----- Data block
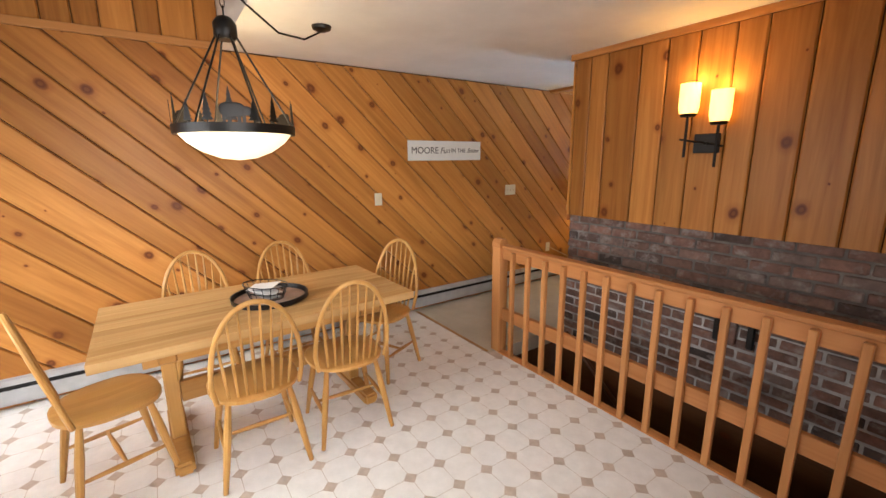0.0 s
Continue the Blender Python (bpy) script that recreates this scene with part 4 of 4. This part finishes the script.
for k in range(4):
    a = radians(45 + 90 * k)
    sh = part("glass_shade", lathe([(0.02, 0), (0.032, -0.02), (0.04, -0.05), (0.052, -0.092), (0.049, -0.092), (0.037, -0.05), (0.018, -0.004)], 18), SHADE_FAN, fan, "lit amber glass shade", True)
    sh.matrix_local = Matrix.Translation((0.075 * math.cos(a), 0.075 * math.sin(a), 2.575)) @ Matrix.Rotation(a, 4, "Z") @ Matrix.Rotation(radians(-33), 4, "Y")
bulb("fan_bulbs", (2.08, 6.45, 2.40), 22, (1, 0.7, 0.38), 0.08)

disc = thing("ceiling_light", (2.33, 4.69, ZF - 0.06), 0, "round flush ceiling light, switched on", "ceiling light")
part("diffuser", lathe([(0.001, 0), (0.1, 0.004), (0.13, 0.025), (0.135, 0.045), (0.001, 0.045)], 28), SHADE_DISC, disc, "", True)
part("ring", lathe([(0.136, 0.03), (0.145, 0.03), (0.145, 0.06), (0.136, 0.06), (0.136, 0.03)], 28), STEEL, disc, "", True)
bulb("flush_light", (2.33, 4.69, ZF - 0.10), 24, (1, 0.76, 0.48), 0.08)

# ---- far corner: cabinet, picture, board ----
wr = thing("wine_cabinet", (3.90, 8.98, 0), 0, "weathered dark wood wine cabinet with two drawers and open racks", "cabinet")
part("top", box((-0.37, -0.2, 0.70), (0.37, 0.2, 0.73), 0.004), STONEGREY, wr)
for x in (-0.35, 0.335):
    part("side", box((x, -0.19, 0), (x + 0.02, 0.19, 0.699), 0.002), STONEGREY, wr)
part("back", box((-0.329, 0.17, 0.02), (0.334, 0.188, 0.699)), STONEGREY, wr)
for z in (0.05, 0.2, 0.35, 0.50):
    part("shelf", box((-0.329, -0.185, z), (0.334, 0.169, z + 0.018), 0.002), STONEGREY, wr)
for k, (x, mt) in enumerate(((-0.327, STONEGREY), (0.004, plain("pale_drawer", (0.30, 0.26, 0.21), 0.7)))):
    d = part("drawer", box((x, -0.188, 0.525), (x + 0.328, 0.16, 0.695), 0.004), mt, wr)
    part("pull", box((x + 0.12, -0.2, 0.59), (x + 0.2, -0.1885, 0.62), 0.003), BLACK, d)
for z in (0.068, 0.218, 0.368):
    for k in range(6):
        part("bottle_cradle", box((-0.30 + k * 0.11, -0.186, z + 0.001), (-0.25 + k * 0.11, -0.17, z + 0.03), 0.004), BLACK, wr)
bx = thing("game_console_box", (3.80, 8.93, 0.73), 4, "small white box lying on the wine cabinet", "box")
part("carton", box((-0.17, -0.08, 0), (0.1, 0.08, 0.085), 0.004), PAPER, bx)
part("label", box((-0.12, -0.0815, 0.03), (-0.04, -0.0802, 0.06)), GREYMETAL, bx)
rl = part("paper_roll", rod_between((3.93, 8.98, 0.79), (4.18, 8.95, 0.79), 0.055, None, 20), GREYMETAL, None, "", True)
tagged(rl, "grey plastic roll lying on the wine cabinet", "roll")
sb = thing("snowboard", (4.32, 9.06, 0.01), 0, "dark snowboard with blue graphics leaning in the corner", "snowboard")
bm = bmesh.new()
outl = [(0.12 * math.cos(a), 0.12 * math.sin(a)) for a in [math.pi * k / 10 for k in range(11)]]
loop = [(x, 1.24 + z) for x, z in outl] + [(-0.105, 0.65)] + [(-x, 0.13 - z) for x, z in outl] + [(0.105, 0.65)]
fv = [bm.verts.new((x, 0, z)) for x, z in loop]
bv = [bm.verts.new((x, 0.012, z)) for x, z in loop]
bm.faces.new(fv)
bm.faces.new(bv)
for i in range(len(loop)):
    bm.faces.new((fv[i], fv[(i + 1) % len(loop)], bv[(i + 1) % len(loop)], bv[i]))
part("deck", bm, plain("snowboard_deck", (0.025, 0.027, 0.035), 0.3), sb).matrix_local = pose(0, 0, 0, -5, 5, 0)
for z in (0.45, 0.9):
    part("binding", box((-0.06, -0.05, z), (0.06, 0.02, z + 0.12), 0.02, seg=2), BLACK, sb)
part("graphic", box((-0.04, 0.055, 1.1), (0.05, 0.07, 1.22), 0.004), plain("blue_graphic", (0.05, 0.10, 0.2), 0.4), sb)
pic = thing("framed_picture", (4.08, YN - 0.004, 1.70), 0, "small framed snowy landscape picture on the pine wall", "picture")
part("canvas", box((-0.23, -0.012, -0.155), (0.23, -0.002, 0.155)), spotted("snow_scene", [(0.3, (0.16, 0.17, 0.17)), (0.55, (0.32, 0.33, 0.33)), (0.7, (0.50, 0.50, 0.49))], 7.0, 0.7, 0.1), pic)
for lo, hi in (((-0.26, -0.022, 0.156), (0.26, -0.001, 0.18)), ((-0.26, -0.022, -0.18), (0.26, -0.001, -0.156)), ((-0.26, -0.022, -0.1555), (-0.231, -0.001, 0.1555)), ((0.231, -0.022, -0.1555), (0.26, -0.001, 0.1555))):
    part("frame", box(lo, hi, 0.003), STONEGREY, pic)


def wall_plate(name, m, w, h, label, toggles=0, sockets=0):
    t = thing(name, (0, 0, 0), 0, label, "switch" if toggles else "outlet")
    t.matrix_world = m
    part("plate", box((-w / 2, -h / 2, 0), (w / 2, h / 2, 0.006), 0.002), IVORY, t)
    for k in range(toggles):
        x = (k - (toggles - 1) / 2) * 0.046
        part("toggle", box((x - 0.005, -0.012, 0.006), (x + 0.005, 0.012, 0.013), 0.002), IVORY, t)
    for k in range(sockets):
        z = 0.02 - 0.04 * k
        part("socket", box((-0.016, z - 0.014, 0.006), (0.016, z + 0.014, 0.008), 0.003), IVORY, t)
        for sx in (-0.006, 0.006):
            part("slot", box((sx - 0.001, z - 0.004, 0.0081), (sx + 0.001, z + 0.006, 0.0086)), BLACK, t)
    return t


def on_west(y, z):
    return frame_of((0.001, y, z), (0, 1, 0), (0, 0, 1))


def on_east(y, z):
    return frame_of((XE - 0.001, y, z), (0, -1, 0), (0, 0, 1))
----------
> **What needs to be done**:
Reproduce the material above in full, exactly, with no images.

> **Response to this exercise**:
0.0 s
Continue the Blender Python (bpy) script that recreates this scene with part 4 of 4. This part finishes the script.
for k in range(4):
    a = radians(45 + 90 * k)
    sh = part("glass_shade", lathe([(0.02, 0), (0.032, -0.02), (0.04, -0.05), (0.052, -0.092), (0.049, -0.092), (0.037, -0.05), (0.018, -0.004)], 18), SHADE_FAN, fan, "lit amber glass shade", True)
    sh.matrix_local = Matrix.Translation((0.075 * math.cos(a), 0.075 * math.sin(a), 2.575)) @ Matrix.Rotation(a, 4, "Z") @ Matrix.Rotation(radians(-33), 4, "Y")
bulb("fan_bulbs", (2.08, 6.45, 2.40), 22, (1, 0.7, 0.38), 0.08)

disc = thing("ceiling_light", (2.33, 4.69, ZF - 0.06), 0, "round flush ceiling light, switched on", "ceiling light")
part("diffuser", lathe([(0.001, 0), (0.1, 0.004), (0.13, 0.025), (0.135, 0.045), (0.001, 0.045)], 28), SHADE_DISC, disc, "", True)
part("ring", lathe([(0.136, 0.03), (0.145, 0.03), (0.145, 0.06), (0.136, 0.06), (0.136, 0.03)], 28), STEEL, disc, "", True)
bulb("flush_light", (2.33, 4.69, ZF - 0.10), 24, (1, 0.76, 0.48), 0.08)

# ---- far corner: cabinet, picture, board ----
wr = thing("wine_cabinet", (3.90, 8.98, 0), 0, "weathered dark wood wine cabinet with two drawers and open racks", "cabinet")
part("top", box((-0.37, -0.2, 0.70), (0.37, 0.2, 0.73), 0.004), STONEGREY, wr)
for x in (-0.35, 0.335):
    part("side", box((x, -0.19, 0), (x + 0.02, 0.19, 0.699), 0.002), STONEGREY, wr)
part("back", box((-0.329, 0.17, 0.02), (0.334, 0.188, 0.699)), STONEGREY, wr)
for z in (0.05, 0.2, 0.35, 0.50):
    part("shelf", box((-0.329, -0.185, z), (0.334, 0.169, z + 0.018), 0.002), STONEGREY, wr)
for k, (x, mt) in enumerate(((-0.327, STONEGREY), (0.004, plain("pale_drawer", (0.30, 0.26, 0.21), 0.7)))):
    d = part("drawer", box((x, -0.188, 0.525), (x + 0.328, 0.16, 0.695), 0.004), mt, wr)
    part("pull", box((x + 0.12, -0.2, 0.59), (x + 0.2, -0.1885, 0.62), 0.003), BLACK, d)
for z in (0.068, 0.218, 0.368):
    for k in range(6):
        part("bottle_cradle", box((-0.30 + k * 0.11, -0.186, z + 0.001), (-0.25 + k * 0.11, -0.17, z + 0.03), 0.004), BLACK, wr)
bx = thing("game_console_box", (3.80, 8.93, 0.73), 4, "small white box lying on the wine cabinet", "box")
part("carton", box((-0.17, -0.08, 0), (0.1, 0.08, 0.085), 0.004), PAPER, bx)
part("label", box((-0.12, -0.0815, 0.03), (-0.04, -0.0802, 0.06)), GREYMETAL, bx)
rl = part("paper_roll", rod_between((3.93, 8.98, 0.79), (4.18, 8.95, 0.79), 0.055, None, 20), GREYMETAL, None, "", True)
tagged(rl, "grey plastic roll lying on the wine cabinet", "roll")
sb = thing("snowboard", (4.32, 9.06, 0.01), 0, "dark snowboard with blue graphics leaning in the corner", "snowboard")
bm = bmesh.new()
outl = [(0.12 * math.cos(a), 0.12 * math.sin(a)) for a in [math.pi * k / 10 for k in range(11)]]
loop = [(x, 1.24 + z) for x, z in outl] + [(-0.105, 0.65)] + [(-x, 0.13 - z) for x, z in outl] + [(0.105, 0.65)]
fv = [bm.verts.new((x, 0, z)) for x, z in loop]
bv = [bm.verts.new((x, 0.012, z)) for x, z in loop]
bm.faces.new(fv)
bm.faces.new(bv)
for i in range(len(loop)):
    bm.faces.new((fv[i], fv[(i + 1) % len(loop)], bv[(i + 1) % len(loop)], bv[i]))
part("deck", bm, plain("snowboard_deck", (0.025, 0.027, 0.035), 0.3), sb).matrix_local = pose(0, 0, 0, -5, 5, 0)
for z in (0.45, 0.9):
    part("binding", box((-0.06, -0.05, z), (0.06, 0.02, z + 0.12), 0.02, seg=2), BLACK, sb)
part("graphic", box((-0.04, 0.055, 1.1), (0.05, 0.07, 1.22), 0.004), plain("blue_graphic", (0.05, 0.10, 0.2), 0.4), sb)
pic = thing("framed_picture", (4.08, YN - 0.004, 1.70), 0, "small framed snowy landscape picture on the pine wall", "picture")
part("canvas", box((-0.23, -0.012, -0.155), (0.23, -0.002, 0.155)), spotted("snow_scene", [(0.3, (0.16, 0.17, 0.17)), (0.55, (0.32, 0.33, 0.33)), (0.7, (0.50, 0.50, 0.49))], 7.0, 0.7, 0.1), pic)
for lo, hi in (((-0.26, -0.022, 0.156), (0.26, -0.001, 0.18)), ((-0.26, -0.022, -0.18), (0.26, -0.001, -0.156)), ((-0.26, -0.022, -0.1555), (-0.231, -0.001, 0.1555)), ((0.231, -0.022, -0.1555), (0.26, -0.001, 0.1555))):
    part("frame", box(lo, hi, 0.003), STONEGREY, pic)


def wall_plate(name, m, w, h, label, toggles=0, sockets=0):
    t = thing(name, (0, 0, 0), 0, label, "switch" if toggles else "outlet")
    t.matrix_world = m
    part("plate", box((-w / 2, -h / 2, 0), (w / 2, h / 2, 0.006), 0.002), IVORY, t)
    for k in range(toggles):
        x = (k - (toggles - 1) / 2) * 0.046
        part("toggle", box((x - 0.005, -0.012, 0.006), (x + 0.005, 0.012, 0.013), 0.002), IVORY, t)
    for k in range(sockets):
        z = 0.02 - 0.04 * k
        part("socket", box((-0.016, z - 0.014, 0.006), (0.016, z + 0.014, 0.008), 0.003), IVORY, t)
        for sx in (-0.006, 0.006):
            part("slot", box((sx - 0.001, z - 0.004, 0.0081), (sx + 0.001, z + 0.006, 0.0086)), BLACK, t)
    return t


def on_west(y, z):
    return frame_of((0.001, y, z), (0, 1, 0), (0, 0, 1))


def on_east(y, z):
    return frame_of((XE - 0.001, y, z), (0, -1, 0), (0, 0, 1))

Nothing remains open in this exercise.